My Dad was a home builder by trade – Don Gilbert Homes, Inc. In fact, the year I was born he was awarded the Home Builder of the Year award by the American Home Builders Association. I still have the tie clip from that honor. And when my Dad built a home, he did just that. He dug the hole for the basement and he laid the cement block. He wired and he plumbed. He built the walls out of straight 2x4’s and he laid the hardwood floors. He did the painting and laid the tile and he even made the cupboards. He did the landscaping and I remember laying sod with him. My Dad literally built the home.

One of the complaints I remember from my Mom was that everyone else got to live in Dad’s houses. We had to live “in somebody else’s crap”. My Mom didn’t hold too much stock in anyone else’s houses, as you could tell.

I remember visiting Mrs. Brintz, a grade school teacher from Homecroft Elementary. She lived in one of Dad’s houses. Even as a child, I could recognize a well built structure. I could sense the solid walls and heard the lack of creaks. I saw how everything operated well and there were no shims under any furniture legs. I saw wood everywhere – floors, trim, walls, cupboards, shelves, knick-knack cubbies. I felt safe and was in awe of one of his finished houses even as a child.

My Dad’s health failed the year I was born. We called it a “nervous breakdown” back then. Mayo Clinic was where he went and when he came home he was quiet. I suspect he was worried and disappointed in himself. The medical bills meant we had to sell stuff and so my Dad’s equipment started leaving the yard.

His new job was a construction job with Ulland Brothers out of Duluth. This job meant that he would have health benefits and less stress, they thought. This job meant that he would leave home on Sundays and come home late on Friday nights. He would work new highways or dams or bridges off in Minnesota or the Dakotas somewhere. Our home life changed without Dad around every day but Mom stuck it out and when he did come home, it was like Christmas every weekend!

Friday was the day to clean and cook. Mom made sure there was food ready to send with him for the following week and the house was spotless. As a grown woman now, I can only imagine the butterflies she felt as she awaited the arrival of the man she loved. And I feel a bit sorry for her that those brief hours had to be shared with two girls who, likewise, wanted time with this man. But as a child, I never felt that I was intruding or that my Dad wasn’t eager to see me. My Mom never ever sent me outside or to my room. There always seemed to be plenty of love to go around.

Sundays brought a full little house trailer freshly cleaned and stocked with clean clothes, clean linens, and food. My Dad would haul his trailer home so we could work our magic and then haul it back again. Even as a child, I would leave notes for him that he would find throughout the week. In the towels, in his socks, in his slippers. The notes would be silly but they would, I hoped, bring a smile to him and keep him close.

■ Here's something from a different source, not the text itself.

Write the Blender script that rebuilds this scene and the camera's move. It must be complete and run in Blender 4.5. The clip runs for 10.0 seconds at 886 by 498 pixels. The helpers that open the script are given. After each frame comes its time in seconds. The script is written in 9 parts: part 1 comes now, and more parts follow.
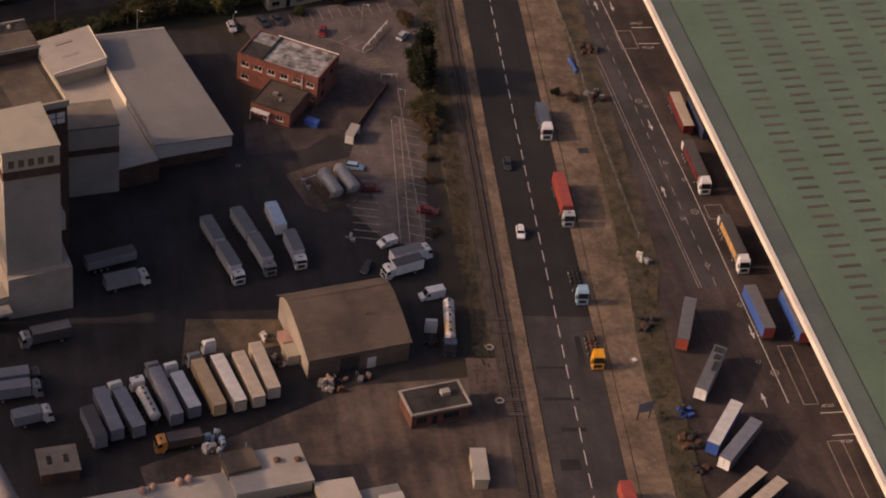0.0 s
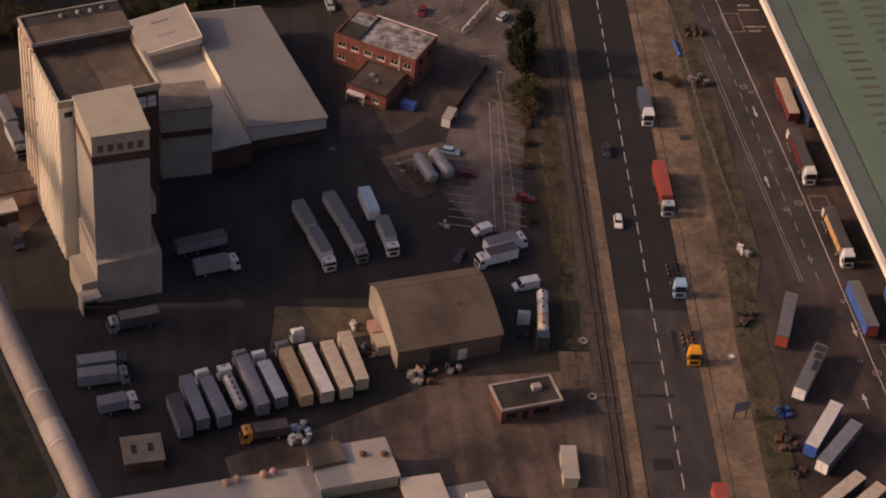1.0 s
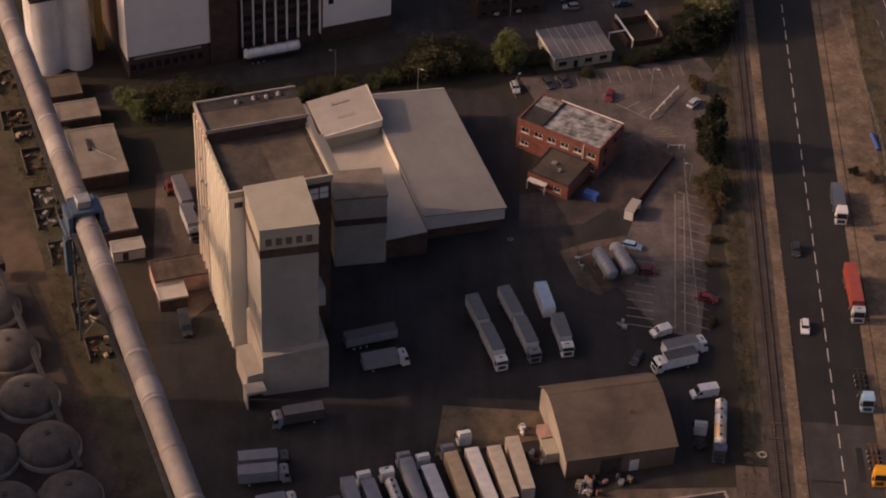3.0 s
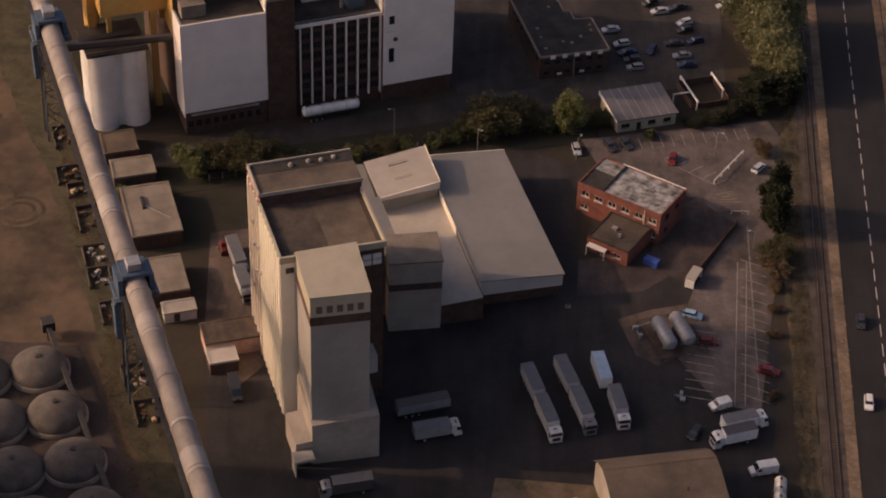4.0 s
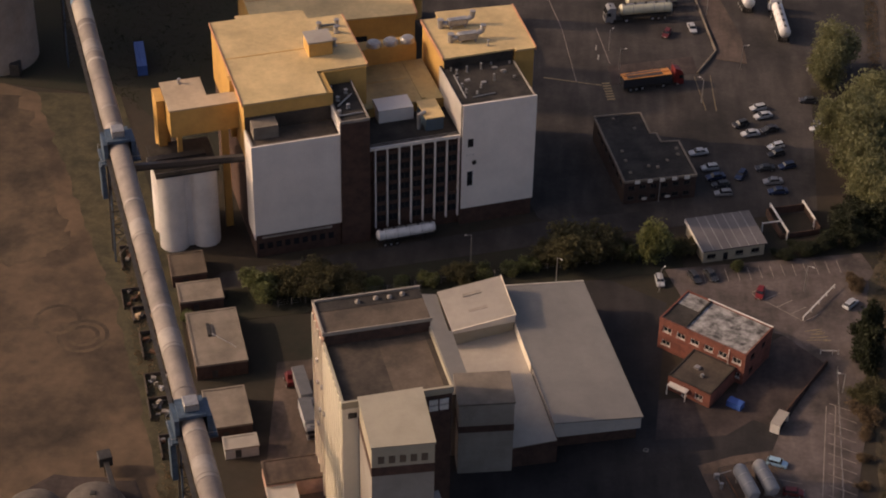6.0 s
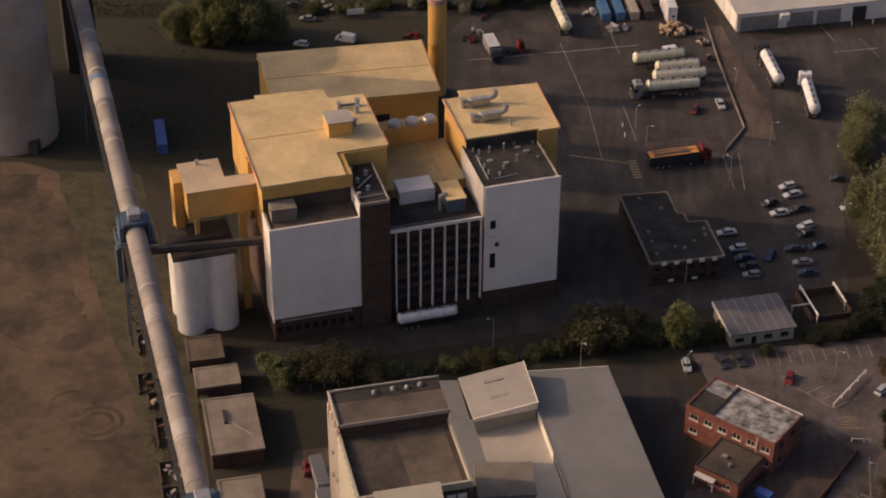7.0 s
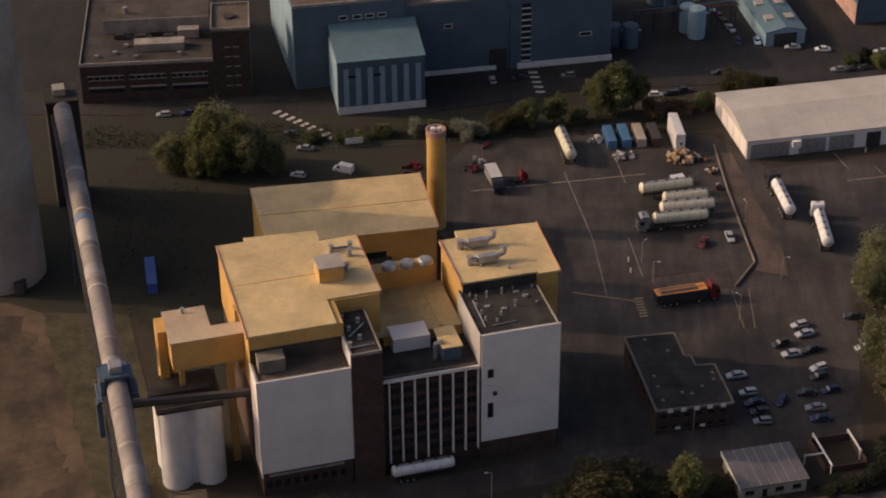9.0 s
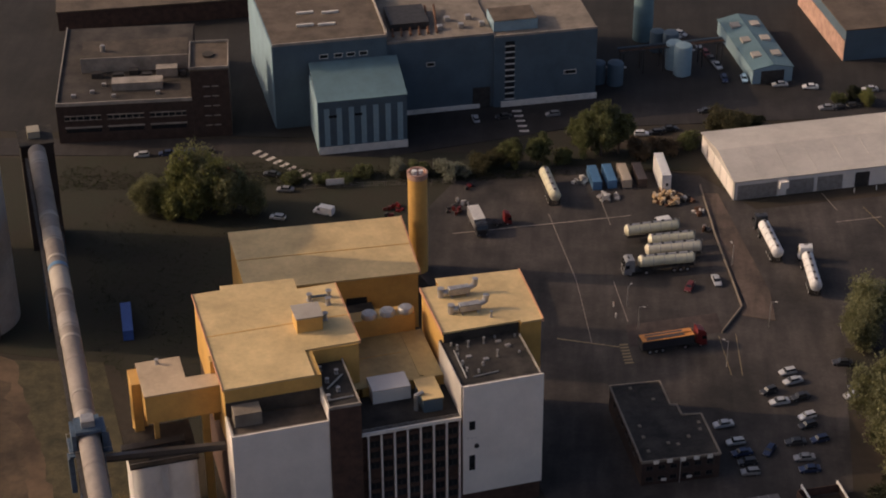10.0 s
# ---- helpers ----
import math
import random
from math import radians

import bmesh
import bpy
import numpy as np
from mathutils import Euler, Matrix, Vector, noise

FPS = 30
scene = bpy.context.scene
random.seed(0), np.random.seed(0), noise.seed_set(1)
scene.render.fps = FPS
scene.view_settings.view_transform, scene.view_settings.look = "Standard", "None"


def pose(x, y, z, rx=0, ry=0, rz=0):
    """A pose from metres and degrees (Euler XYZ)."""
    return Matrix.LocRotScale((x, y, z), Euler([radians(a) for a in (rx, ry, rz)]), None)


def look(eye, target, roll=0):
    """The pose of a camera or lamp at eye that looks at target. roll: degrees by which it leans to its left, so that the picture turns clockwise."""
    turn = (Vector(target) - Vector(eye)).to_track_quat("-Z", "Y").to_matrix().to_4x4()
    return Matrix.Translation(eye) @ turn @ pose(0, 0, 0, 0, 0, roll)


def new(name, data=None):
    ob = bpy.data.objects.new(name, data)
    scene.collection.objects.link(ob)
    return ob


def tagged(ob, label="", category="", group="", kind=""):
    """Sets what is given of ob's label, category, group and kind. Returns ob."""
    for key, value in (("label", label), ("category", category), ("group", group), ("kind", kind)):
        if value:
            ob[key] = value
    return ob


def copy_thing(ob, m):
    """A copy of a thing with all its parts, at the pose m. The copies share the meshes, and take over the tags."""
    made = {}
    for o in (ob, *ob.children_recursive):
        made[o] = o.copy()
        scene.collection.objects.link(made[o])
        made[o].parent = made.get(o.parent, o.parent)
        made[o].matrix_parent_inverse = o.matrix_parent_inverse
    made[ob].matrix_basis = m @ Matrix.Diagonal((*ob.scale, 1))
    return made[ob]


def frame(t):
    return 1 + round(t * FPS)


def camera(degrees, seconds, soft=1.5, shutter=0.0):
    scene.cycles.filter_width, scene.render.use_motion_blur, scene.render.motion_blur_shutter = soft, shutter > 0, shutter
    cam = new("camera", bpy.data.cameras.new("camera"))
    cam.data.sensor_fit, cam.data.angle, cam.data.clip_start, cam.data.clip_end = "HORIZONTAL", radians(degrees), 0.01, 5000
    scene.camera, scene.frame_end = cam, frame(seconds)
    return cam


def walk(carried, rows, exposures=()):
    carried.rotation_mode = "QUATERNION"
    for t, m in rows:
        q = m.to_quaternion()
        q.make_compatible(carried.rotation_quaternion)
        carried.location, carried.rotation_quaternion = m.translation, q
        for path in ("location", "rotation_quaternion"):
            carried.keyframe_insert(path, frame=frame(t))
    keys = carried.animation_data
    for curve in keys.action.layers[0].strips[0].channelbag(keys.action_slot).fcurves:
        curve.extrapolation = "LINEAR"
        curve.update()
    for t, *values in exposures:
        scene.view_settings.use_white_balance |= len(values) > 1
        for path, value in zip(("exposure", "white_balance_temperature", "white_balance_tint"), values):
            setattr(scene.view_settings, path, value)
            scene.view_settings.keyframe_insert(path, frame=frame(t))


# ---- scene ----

My Dad’s health faltered again when I was ten years old. This time Mayo Clinic couldn’t help us. It was cancer. And it was everywhere. Soon the man I knew as my Father was replaced by a man who bent the hospital bed rails in pain. A man who was quiet and swollen. A man who smelled way too much like antiseptic to be my Dad. A man that I clung to and played with as his cognitive abilities were eaten by the disease. A man that I loved even though it really wasn’t my Dad in there.

The medical bills meant we had to sell stuff and so my Dad’s equipment started leaving the yard again. This time we cried to see the bulldozer leave. And the shovel and his dump trucks. This time we cried. His funeral I try to forget. I know it was enormous. The funeral director was living in one of Dad’s houses and so all the stops were pulled out for this memorial. But we literally had people standing on the sidewalk outside listening to the service. The Johnson Mortuary in Duluth, Minnesota was filled with people who also loved my Dad.

When they closed the casket, I remember feeling a block of ice form in my chest. The man I adored was leaving and I would never hug him or hold his big work hands again. My Dad left big shoes for some other man to fill . . . .

And so on this Father’s Day, I remember my Dad. A man who had suffered from polio as a child and so walked with a bit of a “swagger”, as my Mom called it. A man who worked hard with his hands his entire life. A man who never had a signed contract for any of the houses he built. What good would that do? “If you can’t trust a man’s handshake and his word, then nothing written on paper will be any good” he would say. A man who was true and trustworthy. A man who had a ready laugh and a twinkle in those eyes. He taught me good life skills, this man.

Fathers are a gift of life. Good Fathers are a gift from God. And the Lord sure outdid himself on my Dad.